I’ve mentioned deadlines and estimates. Now, you can improve productivity from your developers by letting them work not faster, but with higher quality results. You don’t want to use a seamstress’ fabric scissors on paper — that will ruin the scissors so they won’t cut fabric properly. Similarly, you don’t want a programmer writing code solely to meet a deadline. That will diminish the quality of their work.
Sometimes the best solution presented by your developer may take longer and even delay the release, but it may be the right choice in the long run. Few people will happily work and be productive when grumbling under their breath, “this would be so much better if we had the time to do XYZ.” Compromise will often be necessary on this point due to larger company goals that must be met. Know that the best work is work done towards the best solution.

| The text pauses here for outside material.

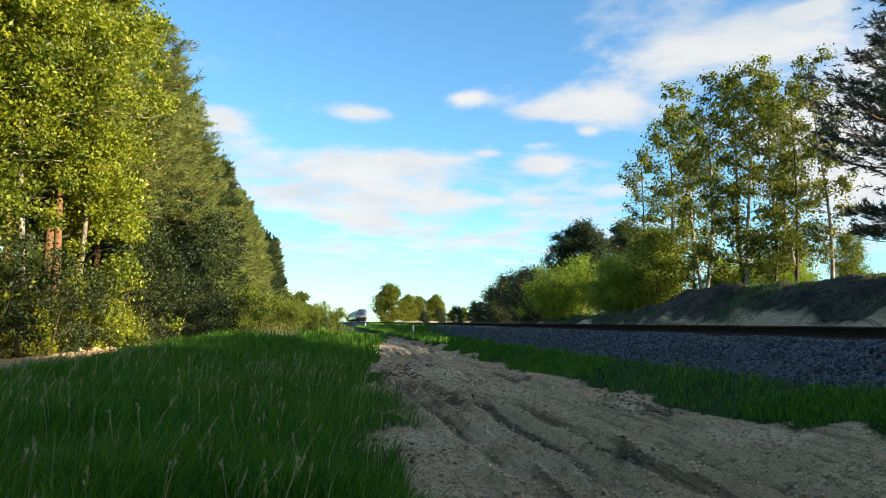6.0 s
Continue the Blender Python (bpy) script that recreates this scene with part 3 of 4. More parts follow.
def build_forest():
    P = {
        "oak": broadleaf("alder_tree", 11, 17, 1.2, 4.2, 330, 170, 0.155, 0.2, LEAF_YELLOW, BARK, "sunlit yellow-green broadleaf tree at the forest edge", spread=0.62),
        "alder": broadleaf("alder_tree", 12, 15, 0.8, 3.6, 290, 170, 0.155, 0.17, LEAF, BARK, "green broadleaf tree at the forest edge", spread=0.62),
        "pine": pine("pine_tree", 13, 18, 5.5, 3.3, NEEDLE, BARK_PINE, "tall pine with orange-brown bark at the forest edge", dense=1.0, tuft=0.36, width=0.045, conic=0.5, per=18),
        "high": broadleaf("birch_tree", 42, 18, 6.5, 3.2, 250, 240, 0.14, 0.13, LEAF_YELLOW, BARK_BIRCH, "tall sunlit birch with a high yellow-green crown", spread=0.62),
        "tall": pine("pine_tree", 19, 19, 9.0, 3.0, NEEDLE, BARK_PINE, "tall bare-stemmed pine with sunlit orange bark", dense=1.4, tuft=0.30, width=0.045),
        "spruce": pine("conifer_tree", 14, 17, 0.8, 3.4, NEEDLE, BARK_PINE, "dense olive-green conifer at the forest edge", dense=1.3, conic=0.85, tuft=0.34, width=0.07, per=12),
        "spruce2": pine("conifer_tree", 15, 15, 0.5, 3.3, LEAF_DARK_SHADE, BARK, "dense dark green conifer at the forest edge", dense=1.3, conic=0.8, tuft=0.34, width=0.08, per=12),
        "maple": broadleaf("maple_tree", 18, 9, 0.3, 3.0, 230, 110, 0.17, 0.14, LEAF_DARK_SHADE, BARK, "broadleaf tree at the forest edge, shade put into its dark leaves", spread=0.8),
        "shrub": broadleaf("bush", 16, 3.2, 0.1, 1.7, 70, 90, 0.13, 0.04, LEAF, BARK, "leafy green bush under the forest edge", "bush", spread=0.55, stems=3),
        "broom": broadleaf("bush", 17, 2.6, 0.1, 1.3, 60, 110, 0.10, 0.03, LEAF_YELLOW, BARK, "feathery yellow-green bush beside bare sand", "bush", spread=0.45, stems=4),
        "juniper": broadleaf("bush", 41, 3.6, 0.1, 1.5, 90, 130, 0.10, 0.04, LEAF_DARK_SHADE, BARK, "dark feathery bush under the forest, shade put into its leaves", "bush", spread=0.5, stems=4),
    }
    for ob in P.values():
        tagged(ob, group=FOREST if ob["category"] == "tree" else "bushes of the forest edge")
    spots = [("oak", -11.8, 31.5, 0.95), ("oak", -14.6, 25.5, 1.05), ("alder", -12.6, 25.0, 0.95), ("maple", -10.0, 36.4, 0.8), ("tall", -11.3, 31.0, 1.0), ("tall", -13.0, 29.0, 1.02), ("high", -10.7, 26.6, 1.0), ("high", -12.6, 23.6, 1.0), ("high", -10.3, 31.0, 0.95), ("tall", -10.3, 29.2, 0.9), ("tall", -12.6, 30.5, 0.85), ("juniper", -9.6, 33.5, 1.1), ("pine", -11.1, 36.0, 1.0), ("pine", -10.5, 41.0, 1.0), ("pine", -10.1, 46.8, 0.92), ("pine", -10.3, 52.5, 0.86), ("juniper", -10.6, 26.2, 1.0), ("juniper", -11.6, 24.6, 1.2), ("juniper", -9.8, 28.0, 0.75), ("juniper", -8.9, 37.5, 1.0), ("juniper", -8.8, 40.5, 1.1), ("juniper", -9.0, 44.0, 1.1),
             ("oak", -13.8, 36.0, 1.0), ("maple", -9.0, 47.0, 0.95), ("maple", -8.9, 41.5, 0.9), ("maple", -9.6, 53.0, 1.0), ("pine", -12.3, 43.5, 1.05), ("alder", -18.0, 31.0, 1.1), ("pine", -17, 37, 1.1), ("alder", -20, 25, 1.1), ("pine", -15.5, 41, 1.1), ("spruce", -13.5, 48, 1.0)]
    rng = np.random.default_rng(5)
    y = 50.0
    while y < 165:
        for row, dx in ((0, 0.0), (1, 4.0), (2, 8.5)):
            k = ("spruce", "spruce2", "spruce", "spruce", "pine")[int(rng.random() * 5)]
            s = 0.95 + 0.12 * rng.random()
            if row == 0 and k == "pine":
                k = "spruce"
            spots.append((k, -10.5 - 0.012 * (y - 50) - dx - rng.random() * 0.8, y + rng.random() * 2, s, s * (17.0 / {"spruce": 17, "spruce2": 15, "alder": 15, "pine": 18}[k])))
        if y < 110:
            spots.append(("alder", -9.6 - 0.018 * (y - 50) - rng.random(), y + 2, 0.3 + 0.25 * rng.random()))
        y += 4.4 + 0.02 * (y - 50)
    # unseen row carrying the forest on past the camera, added to block sky light
    for k in range(9):
        spots.append((("alder", "pine", "oak")[k % 3], -13.5 - 3 * (k % 2), 19 - 5.5 * k, 1.0))
    for k in range(16):
        if 2 < k < 10:
            continue
        spots.append((("shrub", "broom")[k % 2], -9.0 - rng.random() * 1.6, 30 + k * 2.6 + rng.random(), 0.8 + 0.5 * rng.random()))
    for x, yy, s in ((-11.0, 23.5, 1.0), (-9.8, 26.0, 0.8), (-13, 21.5, 1.2), (-8.7, 31.0, 0.85), (-6.2, 66, 1.4), (-4.5, 70, 1.1), (-3.5, 66, 0.85), (-1.6, 69, 0.8), (0.4, 66, 0.8), (-2, 78, 1.0), (-8.2, 62, 1.3)):
        spots.append(("broom" if x < -8 else "shrub", x, yy, s))
    for k in range(14):
        spots.append(("shrub", -9.5 + 0.03 * k - rng.random() * 3, 74 + 10 * k, 1.2 + 0.6 * rng.random()))
    scatter(P, spots)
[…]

Finally, developers need you to clearly define the scope of the project for them. If you are working with a ticketing system or project management software such as Asana, leave detailed notes on what you (the manager) is envisioning for the project.
I. First, this will give the developer what they need to get started. When in flow mode, they can look at the notes to keep on track.
II. Second, setting the scope allows for better time management throughout the project.
III. Third, a clearly defined project scope reduces miscommunication and the need for additional meetings, which we all know developers love having sprinkled throughout their day.
If you work with or manage a team with software developers, programmers, or the like, you know productivity is essential. The best way to have happy developers who are more productive can be as simple as implementing a few of the changes outlined in the ten areas above. It won’t always be perfect bliss, but what code hasn’t needed a little debugging at some point.